In the text (and in the associated travelling exhibition titled ‘Making Douala 2007–2017’), the bridge is categorized as a ‘proximity artwork’ – an architectural or infrastructural installation with a purpose specifically relevant to those living in the given area. At first sight, this category is the clearest indication of the ways in which doual'art's founders, curators and artists conceptualize the link between public art and urban transformation. By connecting Bessengué Akwa to one of the busiest roads of the city, ‘La Passerelle’ has enabled people to commute to and from the settlement and has made possible the provision of much-needed public services. As a result – unintended but unsurprising – it has carved out a piece of public space in a neighbourhood where none existed before (p. 27): a square that now hosts street vendors and art installations, couples on dates and children at play.
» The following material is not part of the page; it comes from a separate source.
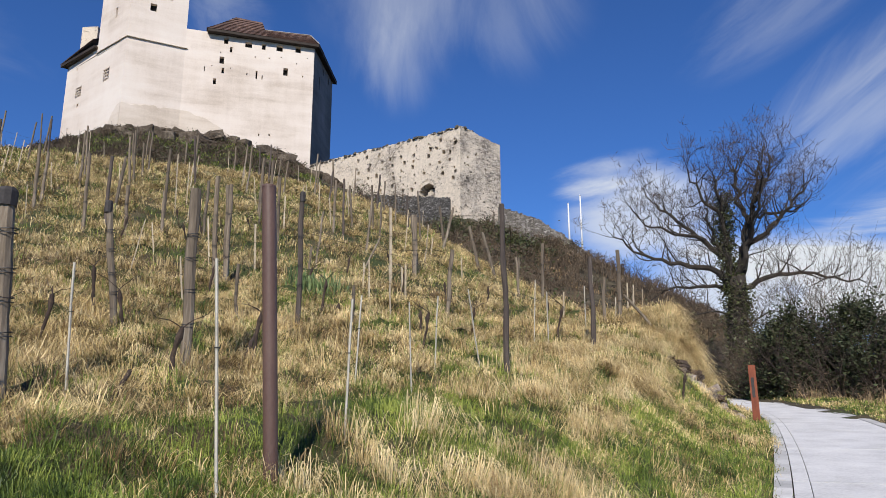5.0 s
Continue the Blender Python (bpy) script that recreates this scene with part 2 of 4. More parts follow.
def rubble_material(name, joint, stones, scale, depth=0.08, cover=0.0):
    """Rubble masonry, with worn render left over part of it."""
    m, t, b = material(name, 0.95)
    base = place(t, (1, 1, 1.9))
    shake = node(t, "ShaderNodeTexNoise", Scale=2.4, Detail=4.0)
    link(t, base, shake.inputs["Vector"])
    bent = t.nodes.new("ShaderNodeVectorMath")
    bent.operation = "MULTIPLY_ADD"
    link(t, shake.outputs["Color"], bent.inputs[0])
    bent.inputs[1].default_value = (0.5, 0.5, 0.5)
    link(t, base, bent.inputs[2])
    where = bent.outputs[0]
    cell = node(t, "ShaderNodeTexVoronoi", Scale=scale)
    edge = node(t, "ShaderNodeTexVoronoi", Scale=scale)
    edge.feature = "DISTANCE_TO_EDGE"
    for n in (cell, edge):
        link(t, where, n.inputs["Vector"])
    sep = t.nodes.new("ShaderNodeSeparateColor")
    link(t, cell.outputs["Color"], sep.inputs[0])
    c = ramp(t, sep.outputs[0], [(i / (len(stones) - 1), k) for i, k in enumerate(stones)])
    gap = ramp_values(t, edge.outputs["Distance"], 0.0, 0.16)
    c = mix(t, gap, joint, c)
    fine = grain(t, place(t), 4.0, 6, 0.7)
    c = mix(t, 0.5, c, ramp(t, fine, [(0.3, (0.35, 0.35, 0.35)), (0.7, (1, 1, 1))]), "MULTIPLY")
    high = gap
    if cover:
        left = ramp_values(t, math_node(t, "ADD", math_node(t, "MULTIPLY", grain(t, place(t), 0.22, 5, 0.6), 0.7), math_node(t, "MULTIPLY", grain(t, place(t, (1, 1, 2)), 1.6, 5, 0.65), 0.3)), 0.46 - cover, 0.64 - cover)
        c = mix(t, left, c, ramp(t, fine, [(0.3, (0.50, 0.43, 0.34)), (0.6, (0.70, 0.61, 0.495)), (0.8, (0.77, 0.69, 0.575))]))
        high = math_node(t, "MAXIMUM", gap, left)
        # render fallen out in pits
        pits = ramp_values(t, grain(t, place(t, (1, 1, 1.5)), 2.7, 4, 0.6, 0.4), 0.60, 0.68)
        c = mix(t, pits, c, mix(t, 0.75, joint, (0.10, 0.085, 0.07)))
        high = math_node(t, "SUBTRACT", high, pits)
    link(t, c, b.inputs["Base Color"])
    relief(t, b, math_node(t, "ADD", high, math_node(t, "MULTIPLY", fine, 0.5)), 0.8, depth)
    return m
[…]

While these changes doubtless qualify as urban transformation at the neighbourhood level, when placed in the archive of public art that this book offers, further layers of the work of ‘La Passerelle’ are revealed. From the original conception of a footbridge to the discussion of local identity and conflict prompted by the reconciliatory symbolism of the proposed handrails that form a colourful pattern of figures holding hands (p. 100), the people of Bessengué were actively involved in the creative process as inhabitants, curators, audiences and artists – all at the same time. The write-ups of over sixty-five individual artworks in the second and larger part of the print book suggest that the degree and nature of popular participation have varied across the different projects. Yet, as lead editor Iolanda Pensa claims, the range of SUD's interventions have ‘[allowed] the city to turn its gaze to specific locations: to itself’ (p. 20). Indeed, by relating people to art, to their city, and to each other as members of a community enlivening its neighbourhoods, artworks such as ‘La Passerelle’ have facilitated the appearance of the public.
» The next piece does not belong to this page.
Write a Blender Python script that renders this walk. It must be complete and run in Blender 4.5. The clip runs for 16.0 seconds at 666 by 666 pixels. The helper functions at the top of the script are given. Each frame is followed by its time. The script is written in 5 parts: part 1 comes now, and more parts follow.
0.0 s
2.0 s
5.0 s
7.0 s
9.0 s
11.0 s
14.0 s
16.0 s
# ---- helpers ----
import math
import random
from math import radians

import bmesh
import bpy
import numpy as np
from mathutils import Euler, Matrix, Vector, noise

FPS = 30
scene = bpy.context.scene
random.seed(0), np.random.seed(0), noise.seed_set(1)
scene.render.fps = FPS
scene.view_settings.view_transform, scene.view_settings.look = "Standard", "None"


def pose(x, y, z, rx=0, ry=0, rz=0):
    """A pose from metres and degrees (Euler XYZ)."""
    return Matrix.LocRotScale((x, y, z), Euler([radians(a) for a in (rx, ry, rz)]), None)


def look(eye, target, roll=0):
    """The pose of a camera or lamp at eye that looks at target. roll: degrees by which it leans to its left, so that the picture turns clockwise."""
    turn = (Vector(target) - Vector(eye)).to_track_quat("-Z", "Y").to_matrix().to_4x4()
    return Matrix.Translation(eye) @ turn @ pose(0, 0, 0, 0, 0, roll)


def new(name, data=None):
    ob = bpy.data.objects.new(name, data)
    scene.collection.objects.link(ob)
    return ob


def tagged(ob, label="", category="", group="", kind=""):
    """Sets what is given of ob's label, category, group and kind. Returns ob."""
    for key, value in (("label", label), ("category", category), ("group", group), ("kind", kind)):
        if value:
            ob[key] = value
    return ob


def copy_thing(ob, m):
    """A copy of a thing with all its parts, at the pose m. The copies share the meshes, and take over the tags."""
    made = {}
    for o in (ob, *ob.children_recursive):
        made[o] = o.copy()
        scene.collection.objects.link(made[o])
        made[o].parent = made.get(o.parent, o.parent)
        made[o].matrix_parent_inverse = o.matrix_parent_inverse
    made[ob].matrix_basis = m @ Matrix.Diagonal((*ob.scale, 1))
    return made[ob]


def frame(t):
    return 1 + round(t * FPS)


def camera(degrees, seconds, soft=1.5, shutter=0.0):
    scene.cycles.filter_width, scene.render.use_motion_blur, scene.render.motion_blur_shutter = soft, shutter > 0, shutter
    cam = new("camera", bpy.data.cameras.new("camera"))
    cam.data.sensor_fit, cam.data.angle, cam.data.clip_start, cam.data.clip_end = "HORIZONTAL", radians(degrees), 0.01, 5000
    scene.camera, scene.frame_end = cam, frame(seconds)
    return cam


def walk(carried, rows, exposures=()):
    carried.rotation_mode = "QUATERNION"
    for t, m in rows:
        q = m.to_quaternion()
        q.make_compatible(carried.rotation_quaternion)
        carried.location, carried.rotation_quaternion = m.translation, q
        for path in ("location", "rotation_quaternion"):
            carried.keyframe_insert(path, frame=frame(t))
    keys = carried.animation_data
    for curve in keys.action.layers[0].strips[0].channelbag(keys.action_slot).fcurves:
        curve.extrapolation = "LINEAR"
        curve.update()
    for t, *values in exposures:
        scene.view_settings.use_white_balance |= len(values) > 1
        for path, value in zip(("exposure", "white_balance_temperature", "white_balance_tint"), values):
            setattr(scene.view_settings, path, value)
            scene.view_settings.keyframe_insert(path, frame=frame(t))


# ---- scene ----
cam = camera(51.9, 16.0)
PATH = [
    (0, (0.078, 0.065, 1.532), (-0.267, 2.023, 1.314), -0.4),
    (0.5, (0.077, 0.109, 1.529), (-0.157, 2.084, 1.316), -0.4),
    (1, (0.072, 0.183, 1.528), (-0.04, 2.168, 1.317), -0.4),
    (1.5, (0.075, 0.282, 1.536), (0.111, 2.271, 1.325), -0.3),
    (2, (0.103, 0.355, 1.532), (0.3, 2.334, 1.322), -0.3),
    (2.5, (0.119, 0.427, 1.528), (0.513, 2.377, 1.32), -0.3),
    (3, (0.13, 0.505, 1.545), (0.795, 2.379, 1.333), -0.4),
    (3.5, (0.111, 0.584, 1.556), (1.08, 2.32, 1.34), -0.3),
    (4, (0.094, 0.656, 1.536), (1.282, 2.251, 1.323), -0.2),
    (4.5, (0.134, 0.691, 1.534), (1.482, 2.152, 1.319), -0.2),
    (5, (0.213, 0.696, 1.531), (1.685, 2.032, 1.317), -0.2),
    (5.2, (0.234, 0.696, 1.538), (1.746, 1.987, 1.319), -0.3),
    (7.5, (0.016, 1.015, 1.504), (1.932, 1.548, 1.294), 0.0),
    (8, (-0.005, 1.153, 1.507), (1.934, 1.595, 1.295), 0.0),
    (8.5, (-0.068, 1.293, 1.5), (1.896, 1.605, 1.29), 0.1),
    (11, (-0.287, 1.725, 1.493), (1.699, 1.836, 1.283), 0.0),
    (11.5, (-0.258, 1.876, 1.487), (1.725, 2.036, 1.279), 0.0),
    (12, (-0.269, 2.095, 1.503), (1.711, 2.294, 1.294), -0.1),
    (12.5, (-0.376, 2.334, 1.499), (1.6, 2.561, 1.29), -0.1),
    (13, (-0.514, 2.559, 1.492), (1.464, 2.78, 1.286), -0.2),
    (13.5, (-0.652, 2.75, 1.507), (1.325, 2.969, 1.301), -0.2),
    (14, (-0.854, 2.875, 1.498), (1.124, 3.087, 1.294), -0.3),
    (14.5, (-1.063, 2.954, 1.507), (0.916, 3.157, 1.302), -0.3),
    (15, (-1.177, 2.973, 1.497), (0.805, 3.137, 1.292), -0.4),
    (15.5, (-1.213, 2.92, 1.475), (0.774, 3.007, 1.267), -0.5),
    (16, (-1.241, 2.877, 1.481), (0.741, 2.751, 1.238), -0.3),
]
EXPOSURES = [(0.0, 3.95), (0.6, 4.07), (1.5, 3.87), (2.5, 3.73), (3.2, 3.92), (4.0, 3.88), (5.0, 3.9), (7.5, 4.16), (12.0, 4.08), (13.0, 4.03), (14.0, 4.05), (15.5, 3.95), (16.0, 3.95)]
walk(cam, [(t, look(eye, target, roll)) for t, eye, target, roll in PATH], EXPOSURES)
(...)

Accordingly, Public Art in Africa’s forte is in conveying the insight that, despite the absence of an explicit urban transformation element in the concept of ‘monumental’ and ‘passageway installations’ – the other two categories of public artworks used by the editors – most interventions inaugurated during the SUD triennials have tangibly, if variably, contributed to changes in the urban fabric in ways that go beyond the material and infrastructural. The so-called ‘Textes émotionelles’ in the first quarter of the book merit attention not least because they bring together a medley of writings by artists, curators, scholars, funders and decision makers involved in SUD and offer a vivid indication of what is at stake in creating public art in Douala. Through these texts, one can grasp the key role of the creative infrastructure built by doual'art, and the workings of what co-founder Marilyn Douala Bell refers to as a cycle between art in proximity to everyday life and the highly experimental artworks showcased in gallery spaces (p. 10). According to these contributors’ accounts, doual'art has shown how ‘art could change a space’ (p. 68), and has inched closer to making ‘art for all’ in an African city (p. 34). However, while they are evocative, the testimonials stop short of rethinking ‘urban transformation’ in light of the transformative potential of the public art they celebrate.
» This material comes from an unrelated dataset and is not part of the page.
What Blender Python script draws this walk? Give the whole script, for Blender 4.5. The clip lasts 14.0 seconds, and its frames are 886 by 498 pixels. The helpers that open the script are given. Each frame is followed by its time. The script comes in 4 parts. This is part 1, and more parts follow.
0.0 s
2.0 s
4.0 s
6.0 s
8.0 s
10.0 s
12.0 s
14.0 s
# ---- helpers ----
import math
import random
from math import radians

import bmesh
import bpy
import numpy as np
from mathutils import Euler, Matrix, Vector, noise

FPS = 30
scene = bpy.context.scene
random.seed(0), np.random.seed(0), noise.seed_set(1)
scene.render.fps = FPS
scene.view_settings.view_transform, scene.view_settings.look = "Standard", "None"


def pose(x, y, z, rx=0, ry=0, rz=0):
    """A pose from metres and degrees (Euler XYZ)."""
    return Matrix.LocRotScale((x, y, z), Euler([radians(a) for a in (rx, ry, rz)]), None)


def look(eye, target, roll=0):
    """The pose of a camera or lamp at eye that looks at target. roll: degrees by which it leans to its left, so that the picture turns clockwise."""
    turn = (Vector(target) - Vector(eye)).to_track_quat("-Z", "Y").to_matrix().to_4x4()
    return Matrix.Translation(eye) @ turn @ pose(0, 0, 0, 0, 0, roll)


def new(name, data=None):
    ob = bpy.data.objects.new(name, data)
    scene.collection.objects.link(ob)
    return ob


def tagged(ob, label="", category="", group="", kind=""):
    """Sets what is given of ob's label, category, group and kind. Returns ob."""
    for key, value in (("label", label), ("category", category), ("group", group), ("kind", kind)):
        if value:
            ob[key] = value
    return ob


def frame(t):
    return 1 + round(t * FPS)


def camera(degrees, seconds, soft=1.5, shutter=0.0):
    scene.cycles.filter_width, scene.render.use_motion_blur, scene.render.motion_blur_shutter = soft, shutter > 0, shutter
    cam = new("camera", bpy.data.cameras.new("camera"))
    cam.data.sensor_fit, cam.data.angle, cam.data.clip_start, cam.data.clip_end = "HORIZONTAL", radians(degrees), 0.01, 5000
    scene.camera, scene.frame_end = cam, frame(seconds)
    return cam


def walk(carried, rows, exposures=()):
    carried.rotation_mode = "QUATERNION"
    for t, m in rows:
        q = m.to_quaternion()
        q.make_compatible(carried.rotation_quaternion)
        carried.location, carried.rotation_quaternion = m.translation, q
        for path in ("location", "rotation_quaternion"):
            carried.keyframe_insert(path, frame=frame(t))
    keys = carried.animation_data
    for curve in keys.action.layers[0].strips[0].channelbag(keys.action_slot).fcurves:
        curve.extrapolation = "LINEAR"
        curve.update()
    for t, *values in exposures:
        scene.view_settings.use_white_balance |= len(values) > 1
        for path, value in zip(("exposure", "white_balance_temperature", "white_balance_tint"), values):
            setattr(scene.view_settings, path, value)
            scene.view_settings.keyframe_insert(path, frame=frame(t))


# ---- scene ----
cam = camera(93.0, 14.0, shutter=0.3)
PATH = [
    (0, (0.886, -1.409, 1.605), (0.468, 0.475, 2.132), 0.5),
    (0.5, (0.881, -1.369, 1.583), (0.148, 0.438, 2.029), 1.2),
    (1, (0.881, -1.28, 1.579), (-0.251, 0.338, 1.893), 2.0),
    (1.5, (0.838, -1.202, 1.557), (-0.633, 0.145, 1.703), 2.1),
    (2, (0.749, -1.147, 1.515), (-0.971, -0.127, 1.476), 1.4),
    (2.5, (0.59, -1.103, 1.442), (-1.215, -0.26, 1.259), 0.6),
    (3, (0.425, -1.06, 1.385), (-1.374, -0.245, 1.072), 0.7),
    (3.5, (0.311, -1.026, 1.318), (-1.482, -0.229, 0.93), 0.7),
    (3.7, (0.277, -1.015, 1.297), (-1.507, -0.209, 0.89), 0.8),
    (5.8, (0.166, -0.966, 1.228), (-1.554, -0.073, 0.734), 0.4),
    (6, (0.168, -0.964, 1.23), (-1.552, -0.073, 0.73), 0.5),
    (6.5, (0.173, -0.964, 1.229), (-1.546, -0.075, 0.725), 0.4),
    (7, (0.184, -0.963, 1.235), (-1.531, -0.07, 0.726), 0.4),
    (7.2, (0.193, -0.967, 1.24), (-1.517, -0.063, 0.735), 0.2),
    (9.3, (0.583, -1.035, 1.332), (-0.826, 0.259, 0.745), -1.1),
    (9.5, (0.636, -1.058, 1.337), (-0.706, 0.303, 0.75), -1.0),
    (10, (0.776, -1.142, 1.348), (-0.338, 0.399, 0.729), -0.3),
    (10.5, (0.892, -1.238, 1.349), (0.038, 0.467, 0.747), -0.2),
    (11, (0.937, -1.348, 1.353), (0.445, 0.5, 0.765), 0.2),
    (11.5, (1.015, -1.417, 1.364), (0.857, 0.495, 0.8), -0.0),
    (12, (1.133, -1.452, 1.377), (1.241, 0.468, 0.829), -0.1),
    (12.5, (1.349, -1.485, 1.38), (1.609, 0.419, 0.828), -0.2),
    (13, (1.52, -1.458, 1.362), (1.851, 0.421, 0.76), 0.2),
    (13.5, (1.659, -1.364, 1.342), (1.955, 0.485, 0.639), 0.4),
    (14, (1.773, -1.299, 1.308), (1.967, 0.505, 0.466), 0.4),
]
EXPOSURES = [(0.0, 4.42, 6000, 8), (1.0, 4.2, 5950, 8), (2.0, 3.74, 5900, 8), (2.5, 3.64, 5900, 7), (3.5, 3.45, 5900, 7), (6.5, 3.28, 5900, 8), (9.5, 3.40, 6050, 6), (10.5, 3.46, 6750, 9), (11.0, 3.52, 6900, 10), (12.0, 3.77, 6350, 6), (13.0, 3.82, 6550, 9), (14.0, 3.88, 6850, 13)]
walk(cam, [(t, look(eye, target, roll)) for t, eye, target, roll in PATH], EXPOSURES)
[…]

It is in the theoretical essays, included only in the digital version available with the book, that the authors pose a number of successful challenges to some of the conventional conceptions of public art from the perspective of African cities. For instance, Fiona Siegenthaler and Dunja Herzog's discussion of the multiple publics of Cameroonian artists’ ‘Exit Tour’, Rike Sitas’ call for considering the creation of public-facing art as knowledge production, and Joanna Grabski and Kimberly Kay Ascher's reading of graffiti art in Dakar all question the validity of the public/private binary in the context of the African city. It is also here that the book expands the scope of discussion from Douala to the whole of Africa, and offers valuable studies of public art in Dakar, Luanda and Johannesburg. Reasserting the commitment to broadening the audience of public art in Africa, the digital version is complete with a glossary specifically intended for publication on Wikipedia.

Given the broad array of the digital material, it is a pity that the application for accessing the e-book is so cumbersome to use. In contrast, the print book is a pleasure to look through; the photo-documentation of the artworks and the series of maps showing their appearance (and sometimes disappearance) are beautiful and informative. Those interested in public art, African cities, urban aesthetics, questions of co-production, and the politics and sociology of art should certainly accept the editors’ express invitation and engage with the abundant material that Public Art in Africa offers.